21.3.2010

The right to strike

The dockworker strike in Finland brought up once again the discussion about limiting the right to strike in cases where industrial action causes disproportionate damage or endangers people's lives. This time, much of the exports of Finnish industry was stopped for two weeks, particularly in the bulk forest industry sector of pulp and paper. Paper unions supported the stevedores' strike - despite losing wages as well - but the general public did not much approve.

And as usual, the parties are speaking very loudly past each other and attacking straw men with ferocious determination. The last in line was Jutta Urpilainen, chairwoman of Social Democrats, whom I find increasingly embarrassing.

There are some obvious problems in limiting strikes, as well as not limiting strikes:

1) Going to a strike is the last, strongest action a worker can take to defend his rights. The worker loses his/her pay, and it is both economically and emotionally a heave step to take. It's his/her last action and chance, before resigning. It is, indeed, a basic human right, taken away only in totalitarian regimes.

2) On the other hand, workers are gullible. There may be union leaders who ruthlessly abuse the people they are supposed to defend, in exchange of personal career ambitions, and at a considerable cost - not only economic - to outsiders. I have more respect for union leaders who have themselves worked long in the profession and have risen through the ranks in the unions, less for those who step in from the outside to role-play. The AKT leader Timo Räty runs the dockworker and transport union, and I can't help feeling it's a bit funny that the truck and bus driver strikes are driven by a lawyer who does not even have a driver's license for a car, let alone a truck. And his pickets wearing high-visibility vests at the dock gates seem to be, I'm sorry to say, more like fat drunks looking for a brawl than desperate, starved proletarians.

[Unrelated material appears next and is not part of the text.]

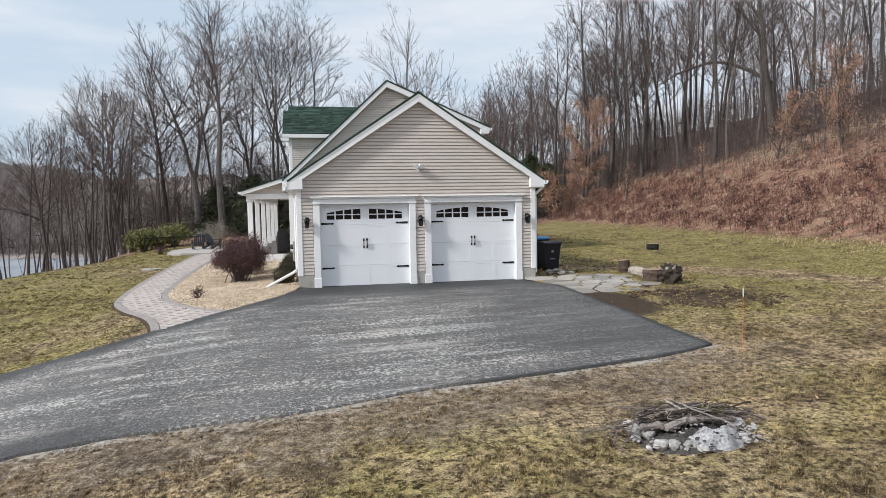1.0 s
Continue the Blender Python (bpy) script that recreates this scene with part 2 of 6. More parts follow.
def asphalt_material():
    """Weathered asphalt: grit, pale silt streaks swept along the drive, dark sealed margins where 'edge' is high."""
    m, n, l, p = nodes_of("weathered_asphalt")
    g = n.new("ShaderNodeNewGeometry")
    pos = g.outputs["Position"]
    grit = noise_node(n, l, pos, 55.0, 3, 0.7)
    grit2 = noise_node(n, l, pos, 13.0, 5, 0.8)
    broad = noise_node(n, l, pos, 0.55, 4, 0.55)
    streak = noise_node(n, l, pos, 1.0, 7, 0.7, (0.34, 2.3, 1.0), radians(-24))
    patch = noise_node(n, l, pos, 1.0, 8, 0.72, (0.4, 2.0, 1.0), radians(-24))
    base = ramp_node(n, l, grit, [(0.36, (0.02, 0.02, 0.021)), (0.52, (0.1, 0.1, 0.1)), (0.66, (0.34, 0.335, 0.325))])
    base = blend(n, l, base, ramp_node(n, l, broad, [(0.35, (0.04, 0.04, 0.041)), (0.65, (0.13, 0.128, 0.126))]), 0.4)
    k = n.new("ShaderNodeAttribute")
    k.attribute_name = "edge"
    swept = math_node(n, l, "SUBTRACT", 1.0, k.outputs["Fac"])
    # pale grit caught in the worn surface, thick in long drifts and thin between them
    where = ramp_node(n, l, streak, [(0.3, (0.0, 0.0, 0.0)), (0.66, (1, 1, 1))])
    stone = noise_node(n, l, pos, 17.0, 4, 0.75)
    chips = math_node(n, l, "ADD", stone, math_node(n, l, "MULTIPLY", math_node(n, l, "SUBTRACT", where, 0.5), 0.165))
    chips = math_node(n, l, "MAXIMUM", ramp_node(n, l, chips, [(0.545, (0, 0, 0)), (0.59, (1, 1, 1))]), math_node(n, l, "MULTIPLY", ramp_node(n, l, grit, [(0.56, (0, 0, 0)), (0.62, (1, 1, 1))]), 0.5))
    silt = math_node(n, l, "MULTIPLY", ramp_node(n, l, patch, [(0.55, (0, 0, 0)), (0.63, (1, 1, 1))]), ramp_node(n, l, grit2, [(0.42, (0.1, 0.1, 0.1)), (0.58, (1, 1, 1))]))
    pale = math_node(n, l, "MAXIMUM", math_node(n, l, "MULTIPLY", math_node(n, l, "MULTIPLY", chips, math_node(n, l, "ADD", math_node(n, l, "MULTIPLY", where, 0.5), 0.45)), 0.85), math_node(n, l, "MULTIPLY", silt, 0.68))
    pale_col = ramp_node(n, l, noise_node(n, l, pos, 0.7, 4, 0.6), [(0.4, (0.6, 0.59, 0.555)), (0.6, (0.66, 0.605, 0.555))])
    col = blend(n, l, base, pale_col, math_node(n, l, "MULTIPLY", pale, math_node(n, l, "POWER", swept, 1.5)))
    col = blend(n, l, col, (0.03, 0.031, 0.034), math_node(n, l, "MULTIPLY", k.outputs["Fac"], 0.88))
    l.new(col, p.inputs["Base Color"])
    p.inputs["Roughness"].default_value = 0.82
    p.inputs["Specular IOR Level"].default_value = 0.35
    bump_to(n, l, p, grit, 0.5, 0.012)
    return m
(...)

3) There is asymmetry in the relationship between employers and trade unions, as well as asymmetry in the relationship between employers and employees. Naturally, when you have a situation where a big company is against a single employee, it is easy to see the asymmetry and know who's weak and who is powerful. But can another wrong fix one wrong? There are also cases where the employer is small, in a weak position, and against a wealthy union - and here the rules are tuned to favour the big one. The employment legislation in Finland is tuned to fit large companies with extensive HR and legal functions, and the bureaucracy and sheer number of detailed procedural requirements to small-scale employers is staggering. There are probably hundreds of law paragraphs that most small-scale employers break, simply because learning it all would take all their time - and more - and they couldn't do any work in running the company.

4) And then there are cases where a key group of employees is keeping hostage a much larger group of people, as is often the case with industries like the transport.

My suggestions:

- The right of an employee to go to strike is a basic human right and cannot be taken away. The law mustn't punish a person for going to a strike or disobeying an order to go to work (except in dire emergencies, such as helping someone who is dying, or when there is war, or something similar). That discussion is completely beside the point and no one seriously contests it.

- However, the right of a union to enter industrial action can be limited. There are already some limitations (e.g. the warning procedures stated in law), so there's nothing new in itself; the limitations just need to be adjusted. Unions are not humans, and they do not have human rights. They are more comparable to companies. If a union breaches its obligations, breaks contracts etc, it must be prepared to face consequences, including penalties and paying compensation, just like companies do.

- The right of a union to declare strike can be limited by law, as in the case of nurse strike in 2007; an unlimited strike would have actually killed people, and the employer just didn't have the money required to pay up to the pre-strike requirements. The forced-settlement procedure needs to be worked on, so the central agencies of employer and employee unions should sit down with state representatives and define legislation. Passing a separate point law for each case is a very heavy procedure, although a parliamentary-level approval for application of forced settlement might be a good idea.

- The current, ridiculously low cap in compensation for damages caused by illegal strikes should be removed. When a union does not comply with the legal procedure about pre-warnings to strikes, or when a contract is in effect and the union renegades on it, yes - the union can go to strike, but if a court grants damages to the injured party, the union needs to pay up. If this means bankruptcy, then so be it. That's the way it is with everyone. If an employer breaks the law or contracts - e.g. in the procedure of hiring or laying off people - they just pay up, and if it means bankruptcy, so be it. There's no cap in compensation. The tax-exempt status of unions is no excuse. To the contrary, it should come with additional responsibility.

As a side note, it's interesting that trade unions seem to be not very exemplary employers, if you judge by the numbers of walk-outs and contested dismissals and similar employment issues - like recently with AKAVA and AKT. It looks like the trade union employees have to tolerate bullying to an extent that people in no other employment would.